## SET PROBLEM
Return the line containing "setattr(scene.view_settings, path, value)", the line containing "scene.view_settings.keyframe_insert(path, frame=frame(t))", and every line between them, exactly as they stand. Output nothing else.

Extracted data entries
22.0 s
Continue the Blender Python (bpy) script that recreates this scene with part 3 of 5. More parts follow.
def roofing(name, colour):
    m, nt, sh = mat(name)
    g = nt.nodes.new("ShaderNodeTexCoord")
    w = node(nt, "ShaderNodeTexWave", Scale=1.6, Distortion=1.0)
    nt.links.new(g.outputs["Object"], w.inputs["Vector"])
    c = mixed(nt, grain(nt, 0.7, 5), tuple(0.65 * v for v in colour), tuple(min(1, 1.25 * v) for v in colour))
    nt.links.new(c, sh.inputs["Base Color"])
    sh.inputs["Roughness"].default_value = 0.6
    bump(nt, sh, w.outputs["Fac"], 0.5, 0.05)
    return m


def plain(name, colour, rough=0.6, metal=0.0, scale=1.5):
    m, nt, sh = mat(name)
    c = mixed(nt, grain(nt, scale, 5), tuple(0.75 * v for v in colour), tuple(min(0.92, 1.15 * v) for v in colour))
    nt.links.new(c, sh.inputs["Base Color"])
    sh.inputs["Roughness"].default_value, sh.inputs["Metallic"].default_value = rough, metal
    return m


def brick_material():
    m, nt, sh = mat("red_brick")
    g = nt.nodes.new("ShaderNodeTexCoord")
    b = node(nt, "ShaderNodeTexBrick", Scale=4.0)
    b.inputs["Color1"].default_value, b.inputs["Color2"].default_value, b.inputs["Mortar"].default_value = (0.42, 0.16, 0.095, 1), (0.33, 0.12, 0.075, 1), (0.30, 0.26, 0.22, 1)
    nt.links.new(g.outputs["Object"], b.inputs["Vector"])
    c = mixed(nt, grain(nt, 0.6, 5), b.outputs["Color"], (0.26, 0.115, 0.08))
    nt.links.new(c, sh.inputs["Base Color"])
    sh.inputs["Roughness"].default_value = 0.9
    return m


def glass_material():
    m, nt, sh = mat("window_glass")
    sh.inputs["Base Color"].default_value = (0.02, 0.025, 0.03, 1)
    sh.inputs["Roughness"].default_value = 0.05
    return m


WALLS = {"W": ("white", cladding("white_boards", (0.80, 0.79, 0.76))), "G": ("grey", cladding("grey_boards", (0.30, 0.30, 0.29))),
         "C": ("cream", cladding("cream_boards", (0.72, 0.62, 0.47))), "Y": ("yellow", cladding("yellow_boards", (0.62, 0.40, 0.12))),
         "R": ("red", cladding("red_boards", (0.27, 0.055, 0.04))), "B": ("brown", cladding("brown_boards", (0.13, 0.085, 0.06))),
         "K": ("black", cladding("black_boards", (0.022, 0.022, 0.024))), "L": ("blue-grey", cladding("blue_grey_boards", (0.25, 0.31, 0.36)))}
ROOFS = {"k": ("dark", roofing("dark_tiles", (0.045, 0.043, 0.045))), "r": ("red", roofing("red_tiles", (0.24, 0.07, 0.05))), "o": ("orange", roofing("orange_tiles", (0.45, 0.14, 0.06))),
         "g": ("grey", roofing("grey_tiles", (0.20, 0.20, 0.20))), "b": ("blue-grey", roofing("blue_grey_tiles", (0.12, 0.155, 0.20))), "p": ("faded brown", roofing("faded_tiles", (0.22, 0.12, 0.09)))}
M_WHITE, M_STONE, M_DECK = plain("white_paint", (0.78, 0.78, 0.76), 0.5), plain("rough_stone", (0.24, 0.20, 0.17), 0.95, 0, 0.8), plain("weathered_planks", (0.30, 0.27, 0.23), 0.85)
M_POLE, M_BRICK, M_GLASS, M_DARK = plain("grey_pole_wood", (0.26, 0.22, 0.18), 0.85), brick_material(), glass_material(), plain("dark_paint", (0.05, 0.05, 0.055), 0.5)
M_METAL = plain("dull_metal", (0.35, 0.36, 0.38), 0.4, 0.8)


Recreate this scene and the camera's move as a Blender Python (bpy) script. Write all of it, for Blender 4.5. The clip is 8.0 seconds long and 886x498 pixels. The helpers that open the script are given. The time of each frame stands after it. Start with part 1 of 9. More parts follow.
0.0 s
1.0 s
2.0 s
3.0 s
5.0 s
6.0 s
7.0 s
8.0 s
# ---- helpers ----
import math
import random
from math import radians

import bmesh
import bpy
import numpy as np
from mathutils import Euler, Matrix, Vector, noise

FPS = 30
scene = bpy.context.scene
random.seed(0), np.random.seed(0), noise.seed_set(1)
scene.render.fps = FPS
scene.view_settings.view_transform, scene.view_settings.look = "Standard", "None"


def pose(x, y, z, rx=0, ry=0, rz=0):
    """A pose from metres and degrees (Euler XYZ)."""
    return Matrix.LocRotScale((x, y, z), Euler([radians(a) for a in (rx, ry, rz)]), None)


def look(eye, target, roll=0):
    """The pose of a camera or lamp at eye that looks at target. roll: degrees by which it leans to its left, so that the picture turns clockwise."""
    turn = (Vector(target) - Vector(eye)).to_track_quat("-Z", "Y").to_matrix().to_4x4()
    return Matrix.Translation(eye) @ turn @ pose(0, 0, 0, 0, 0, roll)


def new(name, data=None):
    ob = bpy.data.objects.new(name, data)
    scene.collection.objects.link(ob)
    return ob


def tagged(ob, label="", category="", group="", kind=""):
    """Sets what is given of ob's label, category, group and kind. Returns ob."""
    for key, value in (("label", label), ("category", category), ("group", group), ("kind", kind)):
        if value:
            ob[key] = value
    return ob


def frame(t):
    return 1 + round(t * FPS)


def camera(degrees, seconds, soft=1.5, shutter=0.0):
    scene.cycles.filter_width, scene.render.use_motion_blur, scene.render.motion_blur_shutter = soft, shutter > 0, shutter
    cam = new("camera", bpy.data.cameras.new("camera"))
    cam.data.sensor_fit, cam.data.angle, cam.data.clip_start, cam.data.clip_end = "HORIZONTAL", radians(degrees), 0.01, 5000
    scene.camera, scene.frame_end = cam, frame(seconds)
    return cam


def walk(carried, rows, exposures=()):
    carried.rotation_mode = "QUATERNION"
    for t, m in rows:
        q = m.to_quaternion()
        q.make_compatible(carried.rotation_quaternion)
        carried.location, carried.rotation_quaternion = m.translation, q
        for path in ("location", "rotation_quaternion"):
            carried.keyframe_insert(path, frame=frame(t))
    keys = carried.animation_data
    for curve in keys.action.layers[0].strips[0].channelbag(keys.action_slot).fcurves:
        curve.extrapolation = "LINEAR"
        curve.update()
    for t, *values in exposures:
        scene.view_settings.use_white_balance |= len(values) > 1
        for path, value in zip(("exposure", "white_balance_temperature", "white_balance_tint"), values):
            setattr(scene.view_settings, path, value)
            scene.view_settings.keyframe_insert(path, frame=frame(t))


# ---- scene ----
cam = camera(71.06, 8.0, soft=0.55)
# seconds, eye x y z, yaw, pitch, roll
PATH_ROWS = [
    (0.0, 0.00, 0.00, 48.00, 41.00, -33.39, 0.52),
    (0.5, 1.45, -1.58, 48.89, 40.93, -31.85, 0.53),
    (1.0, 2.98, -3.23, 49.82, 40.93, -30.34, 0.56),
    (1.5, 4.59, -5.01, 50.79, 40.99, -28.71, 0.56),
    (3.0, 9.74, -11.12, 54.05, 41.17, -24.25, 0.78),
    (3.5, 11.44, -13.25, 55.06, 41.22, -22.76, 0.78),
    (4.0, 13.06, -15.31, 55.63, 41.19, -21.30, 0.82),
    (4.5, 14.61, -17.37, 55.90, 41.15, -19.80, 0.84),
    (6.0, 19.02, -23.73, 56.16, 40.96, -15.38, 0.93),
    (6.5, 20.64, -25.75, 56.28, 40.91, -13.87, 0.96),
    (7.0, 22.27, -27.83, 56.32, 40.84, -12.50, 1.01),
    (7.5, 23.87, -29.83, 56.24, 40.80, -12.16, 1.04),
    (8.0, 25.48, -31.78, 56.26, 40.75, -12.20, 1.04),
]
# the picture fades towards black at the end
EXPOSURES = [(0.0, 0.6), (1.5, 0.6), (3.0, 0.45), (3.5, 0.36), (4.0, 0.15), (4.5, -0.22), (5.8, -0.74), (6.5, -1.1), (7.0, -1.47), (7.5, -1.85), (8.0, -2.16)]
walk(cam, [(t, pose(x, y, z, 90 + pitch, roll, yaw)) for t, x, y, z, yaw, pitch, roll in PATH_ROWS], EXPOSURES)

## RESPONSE
            setattr(scene.view_settings, path, value)
            scene.view_settings.keyframe_insert(path, frame=frame(t))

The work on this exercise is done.